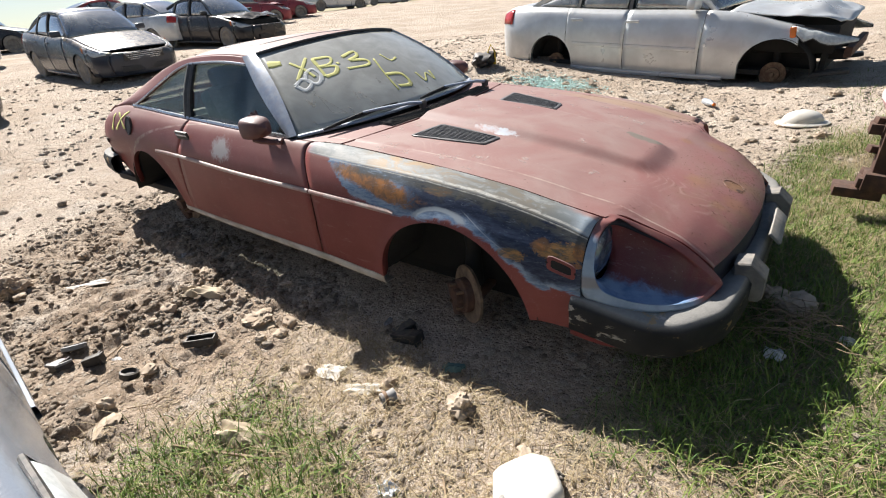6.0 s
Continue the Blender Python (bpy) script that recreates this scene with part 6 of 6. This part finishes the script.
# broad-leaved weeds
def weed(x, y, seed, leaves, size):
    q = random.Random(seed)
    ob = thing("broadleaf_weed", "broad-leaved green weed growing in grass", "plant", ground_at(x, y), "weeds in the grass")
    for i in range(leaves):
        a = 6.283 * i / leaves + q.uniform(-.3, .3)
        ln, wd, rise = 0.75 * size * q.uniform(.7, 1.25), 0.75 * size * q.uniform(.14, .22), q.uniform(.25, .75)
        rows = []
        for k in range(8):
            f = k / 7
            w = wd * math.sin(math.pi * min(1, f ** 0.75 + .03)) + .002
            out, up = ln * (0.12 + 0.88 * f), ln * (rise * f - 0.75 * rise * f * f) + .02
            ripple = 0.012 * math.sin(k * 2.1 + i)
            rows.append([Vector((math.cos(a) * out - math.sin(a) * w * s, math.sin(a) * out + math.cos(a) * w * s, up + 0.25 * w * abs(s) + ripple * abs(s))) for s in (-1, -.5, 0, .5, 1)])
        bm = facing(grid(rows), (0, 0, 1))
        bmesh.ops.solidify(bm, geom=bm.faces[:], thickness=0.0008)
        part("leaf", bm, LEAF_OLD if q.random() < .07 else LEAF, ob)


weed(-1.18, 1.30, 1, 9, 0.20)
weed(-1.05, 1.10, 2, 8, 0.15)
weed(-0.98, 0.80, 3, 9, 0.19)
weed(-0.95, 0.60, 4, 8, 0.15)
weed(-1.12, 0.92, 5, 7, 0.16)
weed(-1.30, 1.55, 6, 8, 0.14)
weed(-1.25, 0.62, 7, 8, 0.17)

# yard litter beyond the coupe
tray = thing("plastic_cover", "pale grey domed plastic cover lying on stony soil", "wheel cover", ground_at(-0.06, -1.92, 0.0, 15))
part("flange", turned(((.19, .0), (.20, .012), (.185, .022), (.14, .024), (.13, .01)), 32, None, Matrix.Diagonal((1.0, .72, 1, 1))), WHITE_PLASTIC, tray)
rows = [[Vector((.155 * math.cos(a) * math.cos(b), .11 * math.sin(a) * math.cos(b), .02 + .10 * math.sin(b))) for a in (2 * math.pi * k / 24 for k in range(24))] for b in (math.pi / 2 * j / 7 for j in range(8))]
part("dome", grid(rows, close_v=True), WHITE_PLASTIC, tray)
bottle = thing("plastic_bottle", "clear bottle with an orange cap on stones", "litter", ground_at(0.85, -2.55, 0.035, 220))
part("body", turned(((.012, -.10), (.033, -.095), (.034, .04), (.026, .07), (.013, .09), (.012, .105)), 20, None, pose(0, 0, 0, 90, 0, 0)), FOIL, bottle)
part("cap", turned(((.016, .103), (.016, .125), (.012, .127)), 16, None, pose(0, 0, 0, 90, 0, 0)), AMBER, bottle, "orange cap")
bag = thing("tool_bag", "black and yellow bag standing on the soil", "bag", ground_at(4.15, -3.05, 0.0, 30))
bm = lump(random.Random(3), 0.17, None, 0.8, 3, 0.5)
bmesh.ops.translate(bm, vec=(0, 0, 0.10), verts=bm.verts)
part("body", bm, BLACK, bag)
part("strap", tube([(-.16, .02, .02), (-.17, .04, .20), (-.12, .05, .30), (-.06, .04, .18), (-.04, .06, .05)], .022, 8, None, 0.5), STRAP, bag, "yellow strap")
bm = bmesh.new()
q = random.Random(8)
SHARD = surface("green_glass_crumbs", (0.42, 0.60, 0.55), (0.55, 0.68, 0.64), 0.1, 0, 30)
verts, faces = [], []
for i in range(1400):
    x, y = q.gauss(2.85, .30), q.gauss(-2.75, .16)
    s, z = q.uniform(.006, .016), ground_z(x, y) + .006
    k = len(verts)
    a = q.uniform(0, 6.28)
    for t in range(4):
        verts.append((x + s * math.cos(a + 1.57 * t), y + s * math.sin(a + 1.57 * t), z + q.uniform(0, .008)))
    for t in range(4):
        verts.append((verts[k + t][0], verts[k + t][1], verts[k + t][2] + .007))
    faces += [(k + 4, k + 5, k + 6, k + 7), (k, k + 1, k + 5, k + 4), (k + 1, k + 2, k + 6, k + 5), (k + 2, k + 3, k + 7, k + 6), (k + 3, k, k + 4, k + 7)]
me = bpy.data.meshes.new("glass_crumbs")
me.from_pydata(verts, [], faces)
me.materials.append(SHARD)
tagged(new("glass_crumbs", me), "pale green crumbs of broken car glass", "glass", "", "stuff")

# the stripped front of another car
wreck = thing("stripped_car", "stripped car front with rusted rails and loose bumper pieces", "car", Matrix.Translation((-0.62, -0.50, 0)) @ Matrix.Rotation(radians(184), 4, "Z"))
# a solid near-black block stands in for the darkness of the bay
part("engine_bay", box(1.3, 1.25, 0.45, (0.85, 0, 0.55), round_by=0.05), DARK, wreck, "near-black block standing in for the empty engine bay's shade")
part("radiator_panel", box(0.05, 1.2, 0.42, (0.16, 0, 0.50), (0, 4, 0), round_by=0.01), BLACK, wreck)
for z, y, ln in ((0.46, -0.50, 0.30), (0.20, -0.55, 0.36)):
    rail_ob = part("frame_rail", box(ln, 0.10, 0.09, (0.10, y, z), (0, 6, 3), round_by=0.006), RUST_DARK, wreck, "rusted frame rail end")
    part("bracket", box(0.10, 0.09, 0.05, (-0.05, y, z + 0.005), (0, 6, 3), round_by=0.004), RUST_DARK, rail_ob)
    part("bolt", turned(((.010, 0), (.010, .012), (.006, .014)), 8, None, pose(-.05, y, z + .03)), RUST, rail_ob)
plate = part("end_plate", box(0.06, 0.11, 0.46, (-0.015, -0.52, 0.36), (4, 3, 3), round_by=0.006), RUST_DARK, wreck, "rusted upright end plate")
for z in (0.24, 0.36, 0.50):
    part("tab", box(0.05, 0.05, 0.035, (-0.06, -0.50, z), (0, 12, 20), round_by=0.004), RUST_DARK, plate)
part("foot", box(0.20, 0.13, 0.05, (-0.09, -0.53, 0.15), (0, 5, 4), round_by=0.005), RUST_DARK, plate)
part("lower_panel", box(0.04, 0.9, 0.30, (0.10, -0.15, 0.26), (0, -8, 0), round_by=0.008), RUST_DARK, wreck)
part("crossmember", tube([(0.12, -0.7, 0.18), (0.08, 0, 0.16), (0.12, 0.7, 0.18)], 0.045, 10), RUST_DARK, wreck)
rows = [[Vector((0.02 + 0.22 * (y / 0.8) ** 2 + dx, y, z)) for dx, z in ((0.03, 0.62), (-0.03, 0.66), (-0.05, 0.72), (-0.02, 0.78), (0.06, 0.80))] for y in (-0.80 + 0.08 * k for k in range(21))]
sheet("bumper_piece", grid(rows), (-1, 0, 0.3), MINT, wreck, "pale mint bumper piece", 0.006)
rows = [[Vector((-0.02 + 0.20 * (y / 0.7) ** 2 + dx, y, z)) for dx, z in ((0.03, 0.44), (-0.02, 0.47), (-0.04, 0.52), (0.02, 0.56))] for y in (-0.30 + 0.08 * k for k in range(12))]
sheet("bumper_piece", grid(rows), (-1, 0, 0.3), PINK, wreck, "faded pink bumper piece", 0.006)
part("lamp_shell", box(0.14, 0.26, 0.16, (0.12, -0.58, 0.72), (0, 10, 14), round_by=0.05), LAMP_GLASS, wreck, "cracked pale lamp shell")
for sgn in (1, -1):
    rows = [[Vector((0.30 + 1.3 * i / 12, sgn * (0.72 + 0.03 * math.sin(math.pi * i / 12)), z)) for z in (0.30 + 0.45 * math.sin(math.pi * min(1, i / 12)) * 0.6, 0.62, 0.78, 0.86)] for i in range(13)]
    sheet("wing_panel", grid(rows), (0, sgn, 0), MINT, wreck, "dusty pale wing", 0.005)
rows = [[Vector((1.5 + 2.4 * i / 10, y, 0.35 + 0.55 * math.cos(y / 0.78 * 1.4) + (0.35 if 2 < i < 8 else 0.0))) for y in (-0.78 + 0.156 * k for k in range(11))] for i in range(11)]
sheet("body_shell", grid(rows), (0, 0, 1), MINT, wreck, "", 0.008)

^^^^

Instruction: Pictures stay out. Repeat only the lines from the beginning of the data through the line that has "weed(-1.25, 0.62, 7, 8, 0.17)".

Reply:
6.0 s
Continue the Blender Python (bpy) script that recreates this scene with part 6 of 6. This part finishes the script.
# broad-leaved weeds
def weed(x, y, seed, leaves, size):
    q = random.Random(seed)
    ob = thing("broadleaf_weed", "broad-leaved green weed growing in grass", "plant", ground_at(x, y), "weeds in the grass")
    for i in range(leaves):
        a = 6.283 * i / leaves + q.uniform(-.3, .3)
        ln, wd, rise = 0.75 * size * q.uniform(.7, 1.25), 0.75 * size * q.uniform(.14, .22), q.uniform(.25, .75)
        rows = []
        for k in range(8):
            f = k / 7
            w = wd * math.sin(math.pi * min(1, f ** 0.75 + .03)) + .002
            out, up = ln * (0.12 + 0.88 * f), ln * (rise * f - 0.75 * rise * f * f) + .02
            ripple = 0.012 * math.sin(k * 2.1 + i)
            rows.append([Vector((math.cos(a) * out - math.sin(a) * w * s, math.sin(a) * out + math.cos(a) * w * s, up + 0.25 * w * abs(s) + ripple * abs(s))) for s in (-1, -.5, 0, .5, 1)])
        bm = facing(grid(rows), (0, 0, 1))
        bmesh.ops.solidify(bm, geom=bm.faces[:], thickness=0.0008)
        part("leaf", bm, LEAF_OLD if q.random() < .07 else LEAF, ob)


weed(-1.18, 1.30, 1, 9, 0.20)
weed(-1.05, 1.10, 2, 8, 0.15)
weed(-0.98, 0.80, 3, 9, 0.19)
weed(-0.95, 0.60, 4, 8, 0.15)
weed(-1.12, 0.92, 5, 7, 0.16)
weed(-1.30, 1.55, 6, 8, 0.14)
weed(-1.25, 0.62, 7, 8, 0.17)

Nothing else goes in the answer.